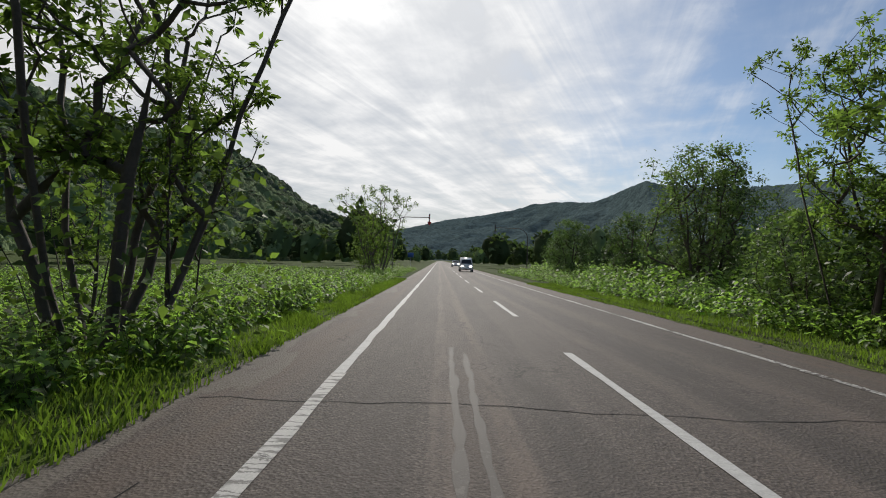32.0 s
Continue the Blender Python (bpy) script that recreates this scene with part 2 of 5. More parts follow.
def asphalt_material(name, base, streak=0.35, coarse=1.0, sandy=False, grit_amount=1.0):
    """Worn asphalt; its UV runs in metres across (x) and along (y) the road."""
    m = bpy.data.materials.new(name)
    m.use_nodes = True
    add = nodes_of(m.node_tree)
    uv = add("ShaderNodeTexCoord").outputs["UV"]
    stone = add("ShaderNodeTexVoronoi", {"Vector": uv, "Scale": 40.0 * coarse}).outputs["Distance"]
    speck = add("ShaderNodeTexNoise", {"Vector": uv, "Scale": 17.0 * coarse, "Detail": 5, "Roughness": 0.85}).outputs["Fac"]
    broad = add("ShaderNodeTexNoise", {"Vector": uv, "Scale": 0.35, "Detail": 5, "Roughness": 0.6}).outputs["Fac"]
    along = add("ShaderNodeMapping", {"Vector": uv, "Scale": (1.0, 0.05, 1)}).outputs[0]
    lines = add("ShaderNodeTexNoise", {"Vector": along, "Scale": 1.7, "Detail": 5, "Roughness": 0.62}).outputs["Fac"]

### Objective
Write out the material above once more, exactly as it reads, with no pictures.

### Exercise output
32.0 s
Continue the Blender Python (bpy) script that recreates this scene with part 2 of 5. More parts follow.
def asphalt_material(name, base, streak=0.35, coarse=1.0, sandy=False, grit_amount=1.0):
    """Worn asphalt; its UV runs in metres across (x) and along (y) the road."""
    m = bpy.data.materials.new(name)
    m.use_nodes = True
    add = nodes_of(m.node_tree)
    uv = add("ShaderNodeTexCoord").outputs["UV"]
    stone = add("ShaderNodeTexVoronoi", {"Vector": uv, "Scale": 40.0 * coarse}).outputs["Distance"]
    speck = add("ShaderNodeTexNoise", {"Vector": uv, "Scale": 17.0 * coarse, "Detail": 5, "Roughness": 0.85}).outputs["Fac"]
    broad = add("ShaderNodeTexNoise", {"Vector": uv, "Scale": 0.35, "Detail": 5, "Roughness": 0.6}).outputs["Fac"]
    along = add("ShaderNodeMapping", {"Vector": uv, "Scale": (1.0, 0.05, 1)}).outputs[0]
    lines = add("ShaderNodeTexNoise", {"Vector": along, "Scale": 1.7, "Detail": 5, "Roughness": 0.62}).outputs["Fac"]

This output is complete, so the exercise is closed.